Cloud handles signing; operator never touches key material. Output is base64 warrant to stdout.

3. Package naming — entry-point plugins don’t hit Issue #18005

For pip entry-point installs, Hermes sets manifest.name and manifest.key from ep.name (the pyproject.toml entry point key) — plugin.yaml is NOT read during entry-point discovery. Issue #18005 (directory name must match plugin.yaml name) affects filesystem plugins only.

Required naming consistency:

Location Value
pyproject.toml entry point key hermes-tenuo
config.yaml plugins.enabled hermes-tenuo
config.yaml plugins.entries key hermes-tenuo
plugin.yaml name field hermes-tenuo
Python package directory hermes_tenuo
[project.entry-points."hermes_agent.plugins"]
hermes-tenuo = "hermes_tenuo"   # key = manifest name; value = Python module

4. execute_code sandbox — V1 boundary confirmed, V2 design specified

V1: pre_tool_call intercepts execute_code as a tool call (blocking unauthorized invocations). Code running inside the sandbox communicates back to the parent via RPC/MCP and may bypass the hook. Document this boundary explicitly; do not claim coverage of the sandbox interior.

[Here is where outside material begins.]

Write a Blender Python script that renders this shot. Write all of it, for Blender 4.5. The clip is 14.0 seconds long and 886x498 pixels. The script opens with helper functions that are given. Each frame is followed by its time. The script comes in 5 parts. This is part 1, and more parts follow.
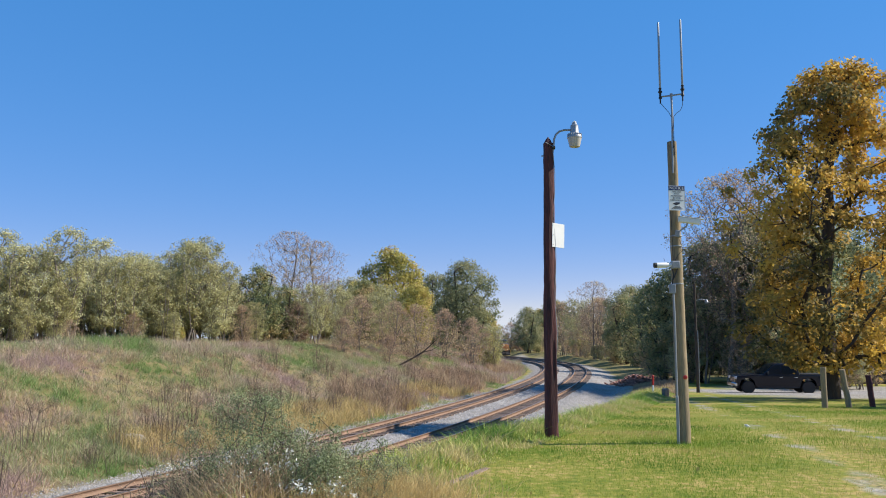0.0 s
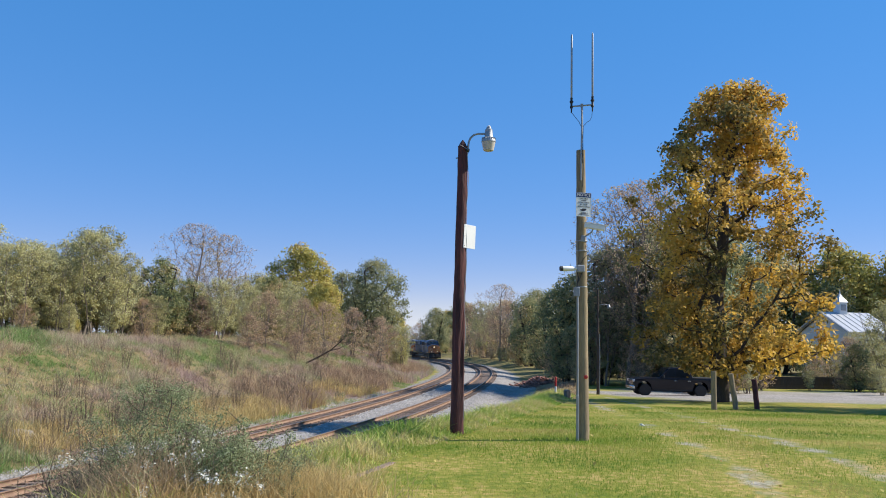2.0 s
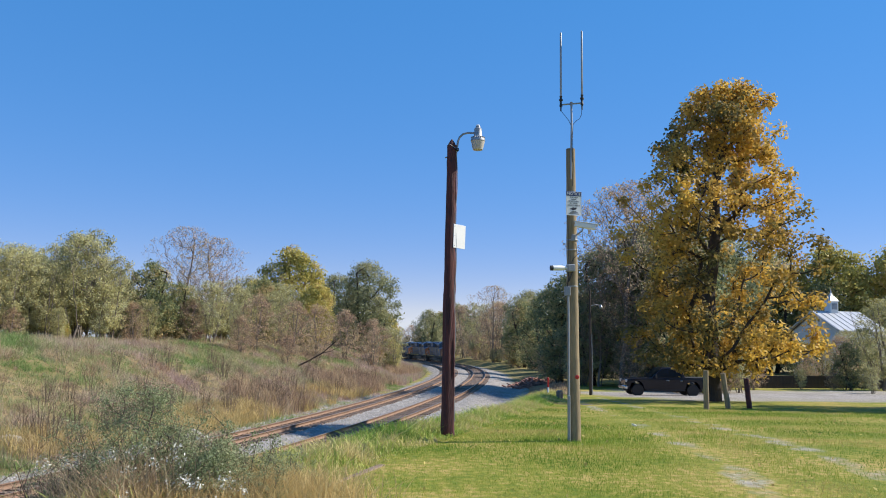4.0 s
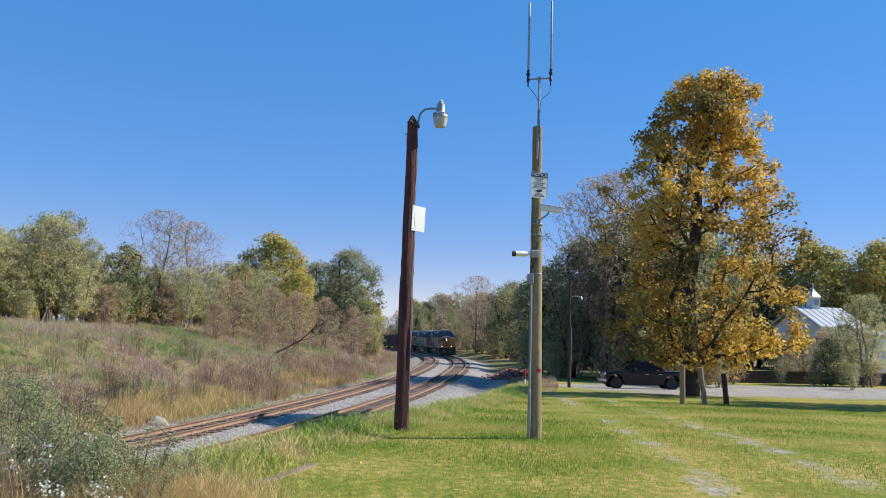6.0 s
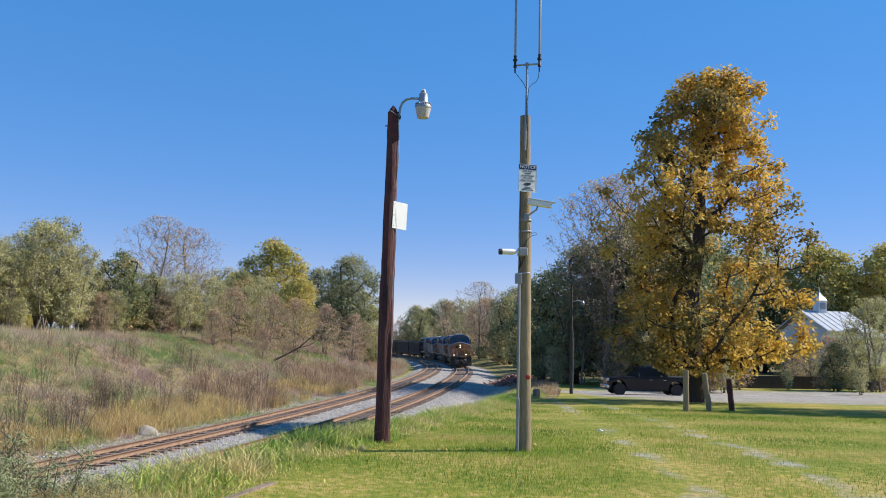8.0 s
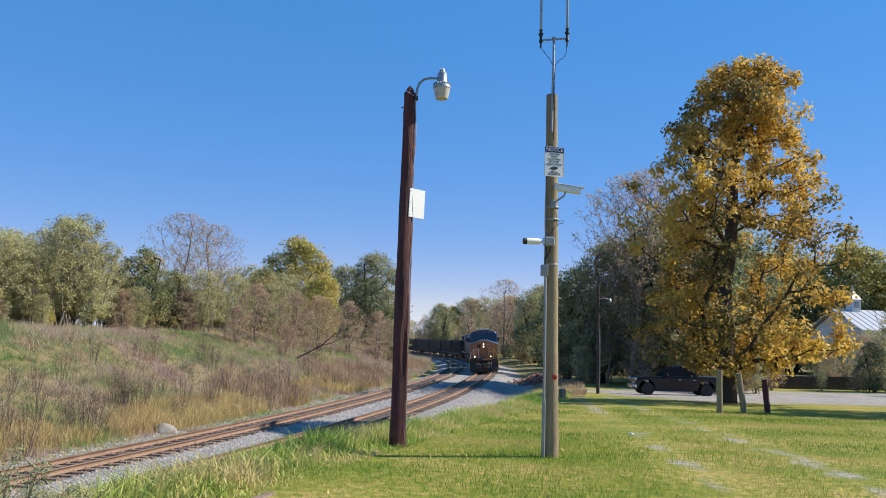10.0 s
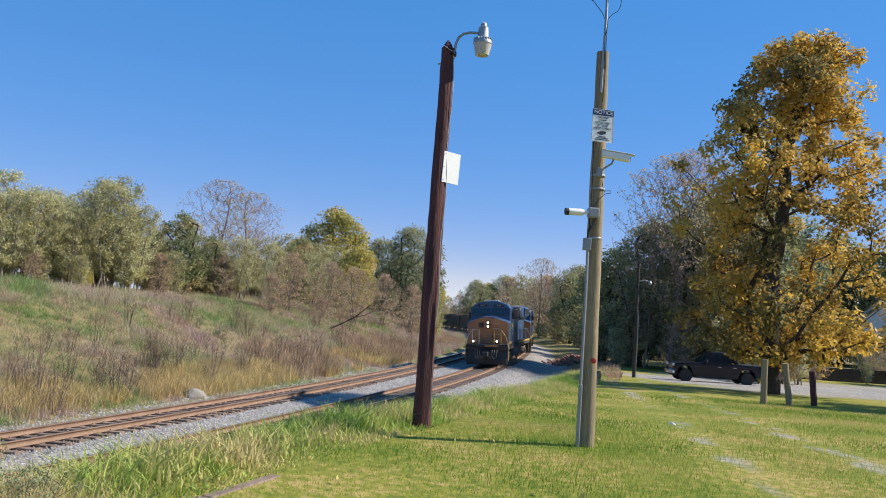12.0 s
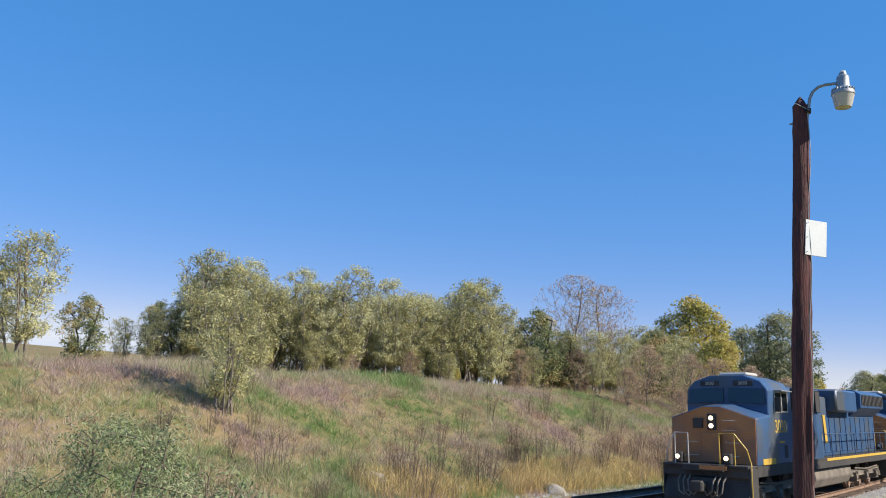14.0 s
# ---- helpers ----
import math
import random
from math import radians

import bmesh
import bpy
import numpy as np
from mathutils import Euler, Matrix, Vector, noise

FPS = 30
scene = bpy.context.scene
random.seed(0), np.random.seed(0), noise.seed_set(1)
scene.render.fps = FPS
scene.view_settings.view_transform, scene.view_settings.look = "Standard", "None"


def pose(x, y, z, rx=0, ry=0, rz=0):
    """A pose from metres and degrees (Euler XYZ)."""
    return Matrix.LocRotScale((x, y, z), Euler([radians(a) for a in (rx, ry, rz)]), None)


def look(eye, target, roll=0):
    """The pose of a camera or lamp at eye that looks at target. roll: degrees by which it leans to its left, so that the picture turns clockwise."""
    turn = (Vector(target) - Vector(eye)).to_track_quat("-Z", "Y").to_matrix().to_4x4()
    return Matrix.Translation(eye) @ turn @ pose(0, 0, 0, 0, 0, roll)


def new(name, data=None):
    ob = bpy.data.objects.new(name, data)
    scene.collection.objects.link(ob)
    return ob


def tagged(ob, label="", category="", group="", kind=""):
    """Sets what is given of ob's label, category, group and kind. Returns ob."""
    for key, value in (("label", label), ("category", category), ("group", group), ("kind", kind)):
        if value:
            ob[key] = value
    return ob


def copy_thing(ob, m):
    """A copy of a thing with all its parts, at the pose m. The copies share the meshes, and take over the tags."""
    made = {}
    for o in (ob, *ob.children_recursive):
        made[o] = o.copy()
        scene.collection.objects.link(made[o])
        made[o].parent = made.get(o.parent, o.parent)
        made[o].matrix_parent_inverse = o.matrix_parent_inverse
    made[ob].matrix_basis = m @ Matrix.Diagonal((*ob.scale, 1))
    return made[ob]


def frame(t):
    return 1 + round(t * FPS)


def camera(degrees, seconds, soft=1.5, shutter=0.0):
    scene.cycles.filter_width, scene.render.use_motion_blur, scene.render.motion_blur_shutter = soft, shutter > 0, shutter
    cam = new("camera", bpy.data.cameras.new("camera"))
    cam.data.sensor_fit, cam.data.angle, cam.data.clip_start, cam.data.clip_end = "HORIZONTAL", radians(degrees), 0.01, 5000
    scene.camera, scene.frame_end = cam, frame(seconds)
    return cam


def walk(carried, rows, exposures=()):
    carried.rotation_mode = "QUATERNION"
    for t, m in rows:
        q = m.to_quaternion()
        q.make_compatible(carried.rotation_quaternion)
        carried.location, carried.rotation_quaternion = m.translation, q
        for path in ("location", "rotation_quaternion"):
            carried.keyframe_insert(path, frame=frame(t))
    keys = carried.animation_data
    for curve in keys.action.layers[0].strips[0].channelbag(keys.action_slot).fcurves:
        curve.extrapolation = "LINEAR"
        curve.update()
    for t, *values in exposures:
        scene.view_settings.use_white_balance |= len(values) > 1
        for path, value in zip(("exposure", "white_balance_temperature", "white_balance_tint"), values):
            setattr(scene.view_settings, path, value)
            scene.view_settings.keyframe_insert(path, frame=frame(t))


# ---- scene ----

V2: Inject the attenuated warrant into the sandbox’s environment block as a mandatory transport header on every upstream RPC call. A prompt-injection RCE inside the sandbox would still be bounded by the warrant attached to those RPC calls.

Open

5. Hermes ACP toolset: The hermes-acp toolset targets editor integrations (VS Code, Zed). Second distribution channel worth targeting post-launch — ACP users are developers who think about tool scoping.